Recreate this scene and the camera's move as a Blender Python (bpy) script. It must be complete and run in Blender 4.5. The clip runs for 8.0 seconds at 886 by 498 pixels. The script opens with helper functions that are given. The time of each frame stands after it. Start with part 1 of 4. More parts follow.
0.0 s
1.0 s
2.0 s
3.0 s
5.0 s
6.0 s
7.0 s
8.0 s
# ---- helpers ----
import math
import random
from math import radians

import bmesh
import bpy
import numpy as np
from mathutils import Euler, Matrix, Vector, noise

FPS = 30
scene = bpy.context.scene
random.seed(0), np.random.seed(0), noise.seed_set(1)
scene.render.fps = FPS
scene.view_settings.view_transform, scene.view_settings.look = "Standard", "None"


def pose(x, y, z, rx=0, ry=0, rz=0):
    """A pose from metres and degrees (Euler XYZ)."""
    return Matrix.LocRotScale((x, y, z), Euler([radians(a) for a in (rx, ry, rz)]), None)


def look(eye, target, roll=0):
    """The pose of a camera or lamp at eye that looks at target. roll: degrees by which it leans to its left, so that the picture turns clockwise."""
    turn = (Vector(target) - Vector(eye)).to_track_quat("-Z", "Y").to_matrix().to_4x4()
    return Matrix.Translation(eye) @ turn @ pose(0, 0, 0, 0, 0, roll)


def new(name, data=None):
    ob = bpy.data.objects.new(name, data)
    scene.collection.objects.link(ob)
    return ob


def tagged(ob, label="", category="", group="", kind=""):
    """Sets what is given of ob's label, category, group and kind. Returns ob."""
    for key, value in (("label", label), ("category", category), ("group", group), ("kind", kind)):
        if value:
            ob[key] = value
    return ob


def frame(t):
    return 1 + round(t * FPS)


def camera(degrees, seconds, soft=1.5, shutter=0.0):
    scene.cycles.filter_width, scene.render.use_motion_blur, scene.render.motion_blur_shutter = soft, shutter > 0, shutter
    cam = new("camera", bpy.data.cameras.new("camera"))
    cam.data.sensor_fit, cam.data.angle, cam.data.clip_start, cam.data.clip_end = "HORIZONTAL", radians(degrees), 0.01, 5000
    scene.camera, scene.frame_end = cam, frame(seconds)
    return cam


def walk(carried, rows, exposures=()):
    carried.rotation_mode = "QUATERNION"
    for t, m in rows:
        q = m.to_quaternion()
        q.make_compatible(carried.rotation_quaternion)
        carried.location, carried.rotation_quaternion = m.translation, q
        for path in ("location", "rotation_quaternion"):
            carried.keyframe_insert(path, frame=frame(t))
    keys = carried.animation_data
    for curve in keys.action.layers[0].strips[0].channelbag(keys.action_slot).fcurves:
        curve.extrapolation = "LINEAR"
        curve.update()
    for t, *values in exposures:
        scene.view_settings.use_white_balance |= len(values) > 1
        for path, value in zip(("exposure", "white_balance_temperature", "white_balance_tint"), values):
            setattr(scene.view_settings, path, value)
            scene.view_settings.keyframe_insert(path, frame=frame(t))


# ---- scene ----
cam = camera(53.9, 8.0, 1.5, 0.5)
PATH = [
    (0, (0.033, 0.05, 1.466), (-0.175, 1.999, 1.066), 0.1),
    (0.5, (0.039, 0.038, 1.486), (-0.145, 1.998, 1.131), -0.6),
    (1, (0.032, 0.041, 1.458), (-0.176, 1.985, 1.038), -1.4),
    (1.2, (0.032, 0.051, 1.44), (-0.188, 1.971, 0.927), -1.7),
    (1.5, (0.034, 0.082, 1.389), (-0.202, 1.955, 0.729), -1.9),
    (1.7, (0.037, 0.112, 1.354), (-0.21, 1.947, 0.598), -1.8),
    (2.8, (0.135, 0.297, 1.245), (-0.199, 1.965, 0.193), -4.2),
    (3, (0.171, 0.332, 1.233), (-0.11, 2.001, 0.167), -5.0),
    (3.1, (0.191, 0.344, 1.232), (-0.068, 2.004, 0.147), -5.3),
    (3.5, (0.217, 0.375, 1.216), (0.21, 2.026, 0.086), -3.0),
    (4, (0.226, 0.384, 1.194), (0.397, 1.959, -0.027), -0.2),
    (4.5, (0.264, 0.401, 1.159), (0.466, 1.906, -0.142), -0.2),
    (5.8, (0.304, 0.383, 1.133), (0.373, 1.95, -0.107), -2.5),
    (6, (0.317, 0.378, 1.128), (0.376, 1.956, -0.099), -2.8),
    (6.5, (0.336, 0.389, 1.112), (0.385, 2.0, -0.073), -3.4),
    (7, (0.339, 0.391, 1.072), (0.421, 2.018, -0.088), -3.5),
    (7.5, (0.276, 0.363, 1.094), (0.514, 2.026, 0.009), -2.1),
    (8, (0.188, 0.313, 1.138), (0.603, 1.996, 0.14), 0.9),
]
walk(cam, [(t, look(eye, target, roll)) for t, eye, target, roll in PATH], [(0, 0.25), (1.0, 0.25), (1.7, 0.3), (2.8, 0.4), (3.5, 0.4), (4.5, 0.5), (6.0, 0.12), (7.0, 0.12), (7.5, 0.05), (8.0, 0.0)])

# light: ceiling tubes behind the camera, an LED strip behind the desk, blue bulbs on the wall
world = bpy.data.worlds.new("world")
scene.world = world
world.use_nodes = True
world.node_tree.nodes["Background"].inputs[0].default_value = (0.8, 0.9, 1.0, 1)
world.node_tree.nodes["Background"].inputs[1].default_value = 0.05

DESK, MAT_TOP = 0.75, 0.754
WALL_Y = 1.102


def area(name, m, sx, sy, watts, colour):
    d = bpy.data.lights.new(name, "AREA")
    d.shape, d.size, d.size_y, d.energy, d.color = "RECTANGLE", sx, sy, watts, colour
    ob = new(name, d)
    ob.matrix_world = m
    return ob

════

» **REQUIREMENT**: Reproduce the entire listing word for word.

» **COMPLETE ANSWER**:
Recreate this scene and the camera's move as a Blender Python (bpy) script. It must be complete and run in Blender 4.5. The clip runs for 8.0 seconds at 886 by 498 pixels. The script opens with helper functions that are given. The time of each frame stands after it. Start with part 1 of 4. More parts follow.
0.0 s
1.0 s
2.0 s
3.0 s
5.0 s
6.0 s
7.0 s
8.0 s
# ---- helpers ----
import math
import random
from math import radians

import bmesh
import bpy
import numpy as np
from mathutils import Euler, Matrix, Vector, noise

FPS = 30
scene = bpy.context.scene
random.seed(0), np.random.seed(0), noise.seed_set(1)
scene.render.fps = FPS
scene.view_settings.view_transform, scene.view_settings.look = "Standard", "None"


def pose(x, y, z, rx=0, ry=0, rz=0):
    """A pose from metres and degrees (Euler XYZ)."""
    return Matrix.LocRotScale((x, y, z), Euler([radians(a) for a in (rx, ry, rz)]), None)


def look(eye, target, roll=0):
    """The pose of a camera or lamp at eye that looks at target. roll: degrees by which it leans to its left, so that the picture turns clockwise."""
    turn = (Vector(target) - Vector(eye)).to_track_quat("-Z", "Y").to_matrix().to_4x4()
    return Matrix.Translation(eye) @ turn @ pose(0, 0, 0, 0, 0, roll)


def new(name, data=None):
    ob = bpy.data.objects.new(name, data)
    scene.collection.objects.link(ob)
    return ob


def tagged(ob, label="", category="", group="", kind=""):
    """Sets what is given of ob's label, category, group and kind. Returns ob."""
    for key, value in (("label", label), ("category", category), ("group", group), ("kind", kind)):
        if value:
            ob[key] = value
    return ob


def frame(t):
    return 1 + round(t * FPS)


def camera(degrees, seconds, soft=1.5, shutter=0.0):
    scene.cycles.filter_width, scene.render.use_motion_blur, scene.render.motion_blur_shutter = soft, shutter > 0, shutter
    cam = new("camera", bpy.data.cameras.new("camera"))
    cam.data.sensor_fit, cam.data.angle, cam.data.clip_start, cam.data.clip_end = "HORIZONTAL", radians(degrees), 0.01, 5000
    scene.camera, scene.frame_end = cam, frame(seconds)
    return cam


def walk(carried, rows, exposures=()):
    carried.rotation_mode = "QUATERNION"
    for t, m in rows:
        q = m.to_quaternion()
        q.make_compatible(carried.rotation_quaternion)
        carried.location, carried.rotation_quaternion = m.translation, q
        for path in ("location", "rotation_quaternion"):
            carried.keyframe_insert(path, frame=frame(t))
    keys = carried.animation_data
    for curve in keys.action.layers[0].strips[0].channelbag(keys.action_slot).fcurves:
        curve.extrapolation = "LINEAR"
        curve.update()
    for t, *values in exposures:
        scene.view_settings.use_white_balance |= len(values) > 1
        for path, value in zip(("exposure", "white_balance_temperature", "white_balance_tint"), values):
            setattr(scene.view_settings, path, value)
            scene.view_settings.keyframe_insert(path, frame=frame(t))


# ---- scene ----
cam = camera(53.9, 8.0, 1.5, 0.5)
PATH = [
    (0, (0.033, 0.05, 1.466), (-0.175, 1.999, 1.066), 0.1),
    (0.5, (0.039, 0.038, 1.486), (-0.145, 1.998, 1.131), -0.6),
    (1, (0.032, 0.041, 1.458), (-0.176, 1.985, 1.038), -1.4),
    (1.2, (0.032, 0.051, 1.44), (-0.188, 1.971, 0.927), -1.7),
    (1.5, (0.034, 0.082, 1.389), (-0.202, 1.955, 0.729), -1.9),
    (1.7, (0.037, 0.112, 1.354), (-0.21, 1.947, 0.598), -1.8),
    (2.8, (0.135, 0.297, 1.245), (-0.199, 1.965, 0.193), -4.2),
    (3, (0.171, 0.332, 1.233), (-0.11, 2.001, 0.167), -5.0),
    (3.1, (0.191, 0.344, 1.232), (-0.068, 2.004, 0.147), -5.3),
    (3.5, (0.217, 0.375, 1.216), (0.21, 2.026, 0.086), -3.0),
    (4, (0.226, 0.384, 1.194), (0.397, 1.959, -0.027), -0.2),
    (4.5, (0.264, 0.401, 1.159), (0.466, 1.906, -0.142), -0.2),
    (5.8, (0.304, 0.383, 1.133), (0.373, 1.95, -0.107), -2.5),
    (6, (0.317, 0.378, 1.128), (0.376, 1.956, -0.099), -2.8),
    (6.5, (0.336, 0.389, 1.112), (0.385, 2.0, -0.073), -3.4),
    (7, (0.339, 0.391, 1.072), (0.421, 2.018, -0.088), -3.5),
    (7.5, (0.276, 0.363, 1.094), (0.514, 2.026, 0.009), -2.1),
    (8, (0.188, 0.313, 1.138), (0.603, 1.996, 0.14), 0.9),
]
walk(cam, [(t, look(eye, target, roll)) for t, eye, target, roll in PATH], [(0, 0.25), (1.0, 0.25), (1.7, 0.3), (2.8, 0.4), (3.5, 0.4), (4.5, 0.5), (6.0, 0.12), (7.0, 0.12), (7.5, 0.05), (8.0, 0.0)])

# light: ceiling tubes behind the camera, an LED strip behind the desk, blue bulbs on the wall
world = bpy.data.worlds.new("world")
scene.world = world
world.use_nodes = True
world.node_tree.nodes["Background"].inputs[0].default_value = (0.8, 0.9, 1.0, 1)
world.node_tree.nodes["Background"].inputs[1].default_value = 0.05

DESK, MAT_TOP = 0.75, 0.754
WALL_Y = 1.102


def area(name, m, sx, sy, watts, colour):
    d = bpy.data.lights.new(name, "AREA")
    d.shape, d.size, d.size_y, d.energy, d.color = "RECTANGLE", sx, sy, watts, colour
    ob = new(name, d)
    ob.matrix_world = m
    return ob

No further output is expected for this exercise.